#### Data for this exercise
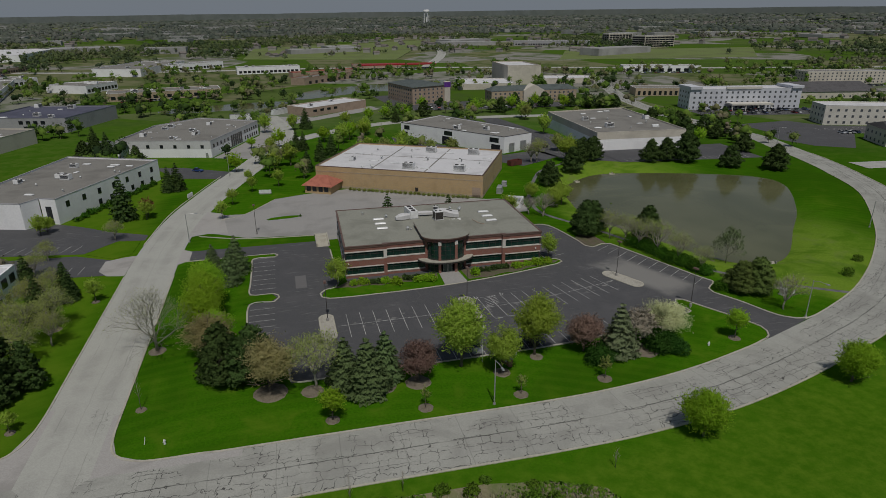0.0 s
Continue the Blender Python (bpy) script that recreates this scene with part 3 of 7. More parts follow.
def make_ground_sheet():
    xs, ys = spaced(-150, 210, 2.0, 4900), spaced(20, 250, 2.0, 4900)
    gx, gy = np.meshgrid(xs, ys)
    z = land(gx, gy)
    for poly, level, reach in ((POND, POND_LEVEL, 9.0), (BASIN, BASIN_LEVEL, 7.0)):
        d = shore_distance(poly, gx, gy)
        s = np.clip(1 - d / reach, 0, 1)
        z = np.where(d < reach, level * s * s, z)
        z = np.where(d < 0, level + 0.35 * np.maximum(d, -4), z)
    nx, ny = len(xs), len(ys)
    verts = np.stack([gx.ravel(), gy.ravel(), z.ravel()], 1)
    i = np.arange(nx * ny).reshape(ny, nx)
    faces = np.stack([i[:-1, :-1].ravel(), i[:-1, 1:].ravel(), i[1:, 1:].ravel(), i[1:, :-1].ravel()], 1)
    me = bpy.data.meshes.new("ground")
    me.from_pydata(verts.tolist(), [], faces.tolist())
    return smooth(me)


structure("ground", make_ground_sheet(), GROUND, "mown green lawns and open grassland reaching the horizon", "ground")


def water_sheet(name, poly, level, label, grow=1.5):
    cx, cy = sum(p[0] for p in poly) / len(poly), sum(p[1] for p in poly) / len(poly)
    wide = []
    for x, y in poly:
        d = math.hypot(x - cx, y - cy)
        wide.append((cx + (x - cx) * (d + grow) / d, cy + (y - cy) * (d + grow) / d))
    b = Build()
    b.add([(x, y, level) for x, y in wide], [tuple(range(len(wide)))])
    return structure(name, b, WATER, label, "pond")


def ccw(poly):
    area = sum(a[0] * b[1] - b[0] * a[1] for a, b in zip(poly, poly[1:] + poly[:1]))
    return poly if area > 0 else poly[::-1]


water_sheet("water", ccw(POND), POND_LEVEL, "still brown-green pond water beside the office lot")
water_sheet("water", ccw(BASIN), BASIN_LEVEL, "small muddy retention pond between warehouses")
for poly in ([(14, 492), (50, 512), (80, 530), (132, 520), (166, 600), (136, 606), (60, 574), (20, 540)],
             [(-64, 440), (-12, 452), (6, 470), (-4, 486), (-60, 470), (-80, 452)], [(-86, 318), (-74, 322), (-88, 350), (-98, 346)]):
    o = outline(poly, 6.0)
    water_sheet("water", ccw(o), 0.06, "narrow grey pond seen between far trees", 0.0)

# ---- roads ----
MAIN = [(-290, 62), (-255, 84), (-222, 96), (-190, 97), (-160, 91), (-135, 84.5), (-100, 77.8), (-70, 74.8), (-35, 73.2), (10, 72.4), (35, 71.9), (50, 72.3), (66, 74.2), (82, 78.0), (97, 82.8), (113, 88.6), (130, 97.0), (151, 111.7), (173, 131), (201, 162.6), (214.8, 190.6), (223.4, 214), (230, 238), (237.5, 266), (237, 302), (239, 345), (248, 400), (266, 460), (337, 635), (420, 800)]
SIDE = [(-34.8, 74), (-34.8, 110), (-34.8, 160), (-33.8, 180), (-31.1, 202), (-25.1, 228), (-19.1, 250), (-10.6, 280), (-3.6, 310), (0.4, 340), (-1.6, 375), (-7.6, 410)]
CROSS = [(-4, 312), (20, 337), (45, 356), (70, 366), (100, 370), (130, 369), (150, 367), (190, 358), (243, 345)]
structure("road_main", strip("road_main", MAIN, 11.8, 0.02), ROAD, "pale concrete road with black tar-sealed cracks", "road")
structure("road_side", strip("road_side", SIDE, 11.6, 0.035), STREET, "pale grey concrete side street", "road")
structure("road_cross", strip("road_cross", CROSS, 9.5, 0.05), STREET, "grey concrete cross street between warehouses", "road")
structure("road_branch", strip("road_branch", [(232, 200), (262, 196), (310, 184), (380, 170)], 11.0, 0.05), STREET, "grey concrete branch street", "road")
drape(structure("road_highway", strip("road_highway", [(-500, 905), (-190, 800), (60, 790), (260, 740), (480, 660), (800, 560)], 16.0, 0.09), STREET, "distant grey highway", "road"))
drape(structure("road_far", strip("road_far", [(180, 770), (260, 1000), (330, 1300), (500, 1700)], 14.0, 0.12), STREET, "distant straight road", "road"))
drape(structure("road_far", strip("road_far", [(-480, 180), (-760, 330), (-1200, 520)], 12.0, 0.13), STREET, "distant winding road", "road"))


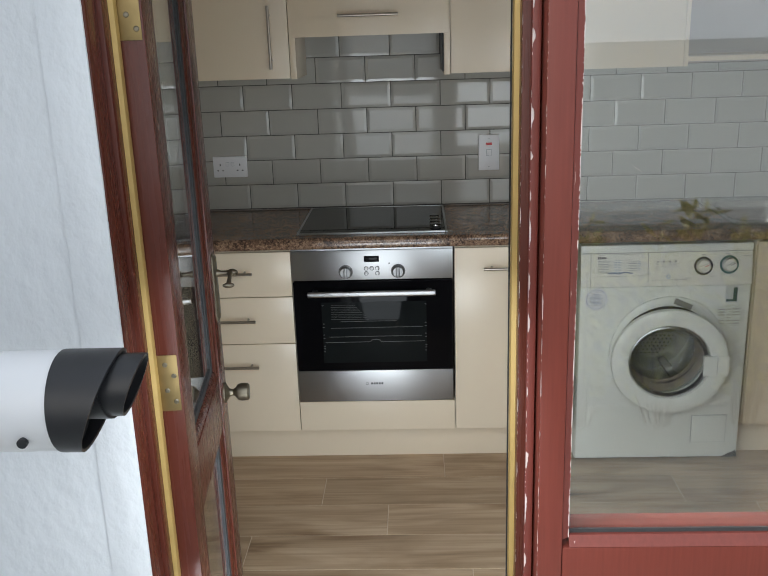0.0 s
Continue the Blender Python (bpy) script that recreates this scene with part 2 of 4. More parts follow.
CHROME = mat("chrome", (0.64, 0.63, 0.62), 0.06, 1.0, vary=0.01, rough_vary=0.02)
BLACK_GLASS = mat("black_glass", (0.004, 0.004, 0.005), 0.04, vary=0.05, rough_vary=0.015, spec=0.08)
HOB_GLASS = mat("black_ceramic_glass", (0.004, 0.004, 0.006), 0.03, vary=0.05, rough_vary=0.01, spec=0.38)
BLACK = mat("black_plastic", (0.018, 0.018, 0.02), 0.38, vary=0.15, scale=30, bump=0.1, bump_scale=90)
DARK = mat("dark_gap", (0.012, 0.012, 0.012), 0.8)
RUBBER = mat("grey_rubber_gasket", (0.045, 0.047, 0.05), 0.7, vary=0.2, scale=60, bump=0.4, bump_scale=300)
SPACER = mat("silver_spacer", (0.15, 0.16, 0.17), 0.5, 0.2, vary=0.3, scale=150, bump=0.5, bump_scale=400)
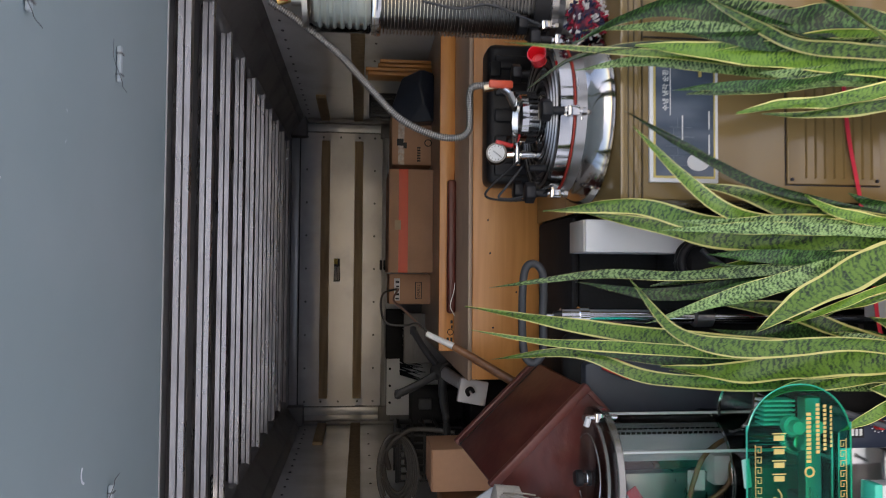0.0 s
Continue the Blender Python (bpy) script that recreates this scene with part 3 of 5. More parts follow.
# ---- tall finned column ----
def column():
    cx, cy = 0.613, 0.35
    c = thing("condenser_column", (cx, cy, 0.803), "tall finned stainless condenser column with a glass head", "column")
    part("base_vessel", lathe([(0, 0), (0.1, 0), (0.1, 0.05), (0.085, 0.06), (0.085, 0.075), (0, 0.075)], (cx, cy, 0.803), 40), STEEL_S, c)
    part("collar", lathe([(0, 0.075), (0.072, 0.075), (0.072, 0.11), (0, 0.11)], (cx, cy, 0.803), 36), BLACK, c)
    # Core coloured dark to carry the shade between the fins.
    core = part("core", lathe([(0, 0.11), (0.06, 0.11), (0.06, 0.445), (0, 0.445)], (cx, cy, 0.803), 36), DARKSTEEL, c)
    b = lathe([(0.059, 0), (0.070, 0.0008), (0.071, 0.0018), (0.070, 0.0028), (0.059, 0.0036)], (0, 0, 0), 40)
    finish(b)
    me = bpy.data.meshes.new("fin")
    b.to_mesh(me)
    b.free()
    me.materials.append(STEEL)
    for i in range(42):
        share("fin", me, core, (cx, cy, 0.92 + i * 0.0078))
    part("ring", lathe([(0.05, 0.445), (0.074, 0.445), (0.076, 0.45), (0.074, 0.465), (0.05, 0.465)], (cx, cy, 0.803), 40), STEEL, c)
    head = part("glass_head", lathe([(0.068, 0.466), (0.072, 0.47), (0.072, 0.585), (0.064, 0.60), (0.03, 0.602)], (cx, cy, 0.803), 40), CLEAR, c, "clear glass head")
    part("inner_tube", lathe([(0, 0.467), (0.05, 0.467), (0.05, 0.59), (0, 0.592)], (cx, cy, 0.803), 32), mat("frosted pale plastic", (0.6, 0.64, 0.62), 0.4, 0, 0.05, 30), head)
    for i in range(7):
        zz = 0.475 + i * 0.0165
        part("coil_ring", lathe([(0.05, zz), (0.06, zz), (0.0635, zz + 0.0045), (0.06, zz + 0.009), (0.05, zz + 0.009)], (cx, cy, 0.803), 36), MATS["frosted pale plastic"], head)
    part("cap", lathe([(0, 0.602), (0.066, 0.602), (0.066, 0.614), (0.02, 0.617), (0.02, 0.64), (0, 0.64)], (cx, cy, 0.803), 36), STEEL_S, c)
    part("fitting", rod((cx, cy, 1.44), (0.6, 0.35, 1.475), 0.010), BRASS, c)
    part("valve_lever", box(0.6, 0.62, 0.335, 0.36, 1.45, 1.47, 0.003), ORANGERED, c, "red lever")
    sg = part("sight_glass", lathe([(0.024, 0), (0.027, 0.002), (0.027, 0.215), (0.024, 0.217)], (0.665, 0.265, 0.90), 28), CLEAR, c, "clear sight glass")
    part("glass_cap", rod((0.665, 0.265, 0.885), (0.665, 0.265, 0.90), 0.031, bev=0.003), STEEL, sg)
    part("glass_cap", rod((0.665, 0.265, 1.117), (0.665, 0.265, 1.132), 0.031, bev=0.003), STEEL, sg)
    part("wire", tube([(0.59, 0.278, 1.16), (0.575, 0.27, 1.08), (0.585, 0.265, 1.02), (0.565, 0.27, 0.95), (0.55, 0.28, 0.90)], 0.003, 8, 6), RUBBER, c)
    knob_clamp(c, (0.553, 0.29, 0.905), (-1, -0.4, 0))


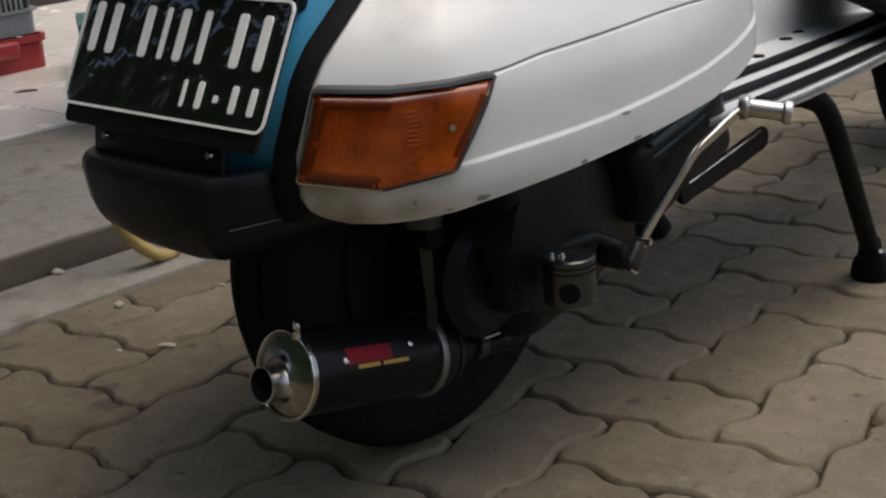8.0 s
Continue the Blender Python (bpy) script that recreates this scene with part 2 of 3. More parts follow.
def paving(name, island):
    """Worn concrete blocks: tone per block, wide stains that run over several blocks, specks, pits and grit."""
    m, nt, b = tree(name)
    N, L = nt.nodes.new, nt.links.new

    def noise(scale, detail, source, rough=0.55):
        n = N("ShaderNodeTexNoise")
        n.inputs["Scale"].default_value, n.inputs["Detail"].default_value, n.inputs["Roughness"].default_value = scale, detail, rough
        L(source, n.inputs["Vector"])
        return n.outputs["Fac"]

    def span(value, a, z, low, high):
        n = N("ShaderNodeMapRange")
        for key, v in (("From Min", a), ("From Max", z), ("To Min", low), ("To Max", high)):
            n.inputs[key].default_value = v
        L(value, n.inputs["Value"])
        return n.outputs[0]

    def times(a, z):
        n = N("ShaderNodeMath")
        n.operation = "MULTIPLY"
        L(a, n.inputs[0])
        L(z, n.inputs[1])
        return n.outputs[0]

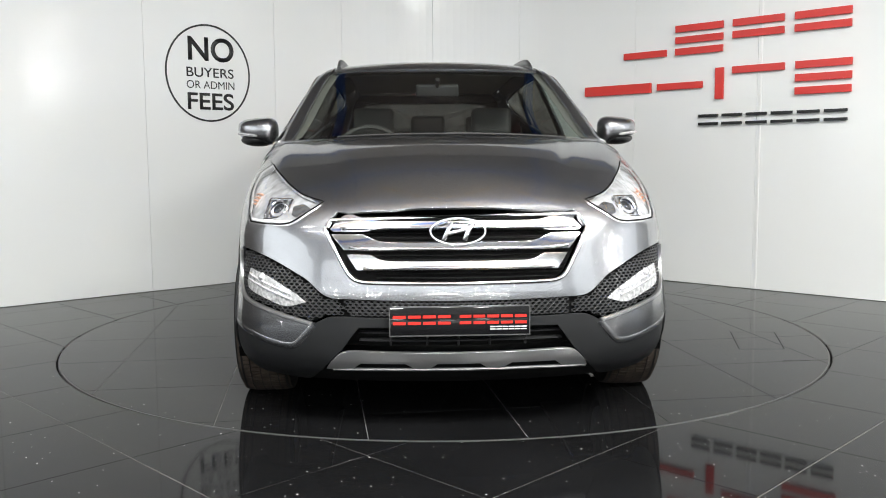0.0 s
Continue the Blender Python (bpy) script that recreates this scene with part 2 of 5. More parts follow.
def slab(name, outline, z0, z1, material, parent=None, holes=(), label="", bevel=0.0):
    """A flat plate with straight sides between z0 and z1."""
    V, T, border = fill(outline, holes, grid=False)
    n = len(V)
    verts = [(x, y, z1) for x, y in V] + [(x, y, z0) for x, y in V]
    faces = [tuple(t) for t in T] + [tuple(i + n for i in t[::-1]) for t in T] + [(b, a, a + n, b + n) for a, b in border]
    return mesh_object(name, verts, faces, material, parent, label=label)


# ---------------------------------------------------------------- the curved white display wall
LEFT_M, LEFT_B, RIGHT_M, RIGHT_B = 0.895, 3.818, -0.925, 3.908
WALL_TOP = 3.05


def wall_frame(side):
    m, b = (LEFT_M, LEFT_B) if side < 0 else (RIGHT_M, RIGHT_B)
    d = Vector((1, m, 0)).normalized()
    return Vector((0, b, 0)), d, Vector((d.y, -d.x, 0)) if side < 0 else Vector((d.y, -d.x, 0))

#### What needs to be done
Exactly reproduce the run of lines from the start of the listing through the line with "return smooth(me)", inclusive; pictures are not copied.

#### Answer to this task
0.0 s
Continue the Blender Python (bpy) script that recreates this scene with part 3 of 7. More parts follow.
def make_ground_sheet():
    xs, ys = spaced(-150, 210, 2.0, 4900), spaced(20, 250, 2.0, 4900)
    gx, gy = np.meshgrid(xs, ys)
    z = land(gx, gy)
    for poly, level, reach in ((POND, POND_LEVEL, 9.0), (BASIN, BASIN_LEVEL, 7.0)):
        d = shore_distance(poly, gx, gy)
        s = np.clip(1 - d / reach, 0, 1)
        z = np.where(d < reach, level * s * s, z)
        z = np.where(d < 0, level + 0.35 * np.maximum(d, -4), z)
    nx, ny = len(xs), len(ys)
    verts = np.stack([gx.ravel(), gy.ravel(), z.ravel()], 1)
    i = np.arange(nx * ny).reshape(ny, nx)
    faces = np.stack([i[:-1, :-1].ravel(), i[:-1, 1:].ravel(), i[1:, 1:].ravel(), i[1:, :-1].ravel()], 1)
    me = bpy.data.meshes.new("ground")
    me.from_pydata(verts.tolist(), [], faces.tolist())
    return smooth(me)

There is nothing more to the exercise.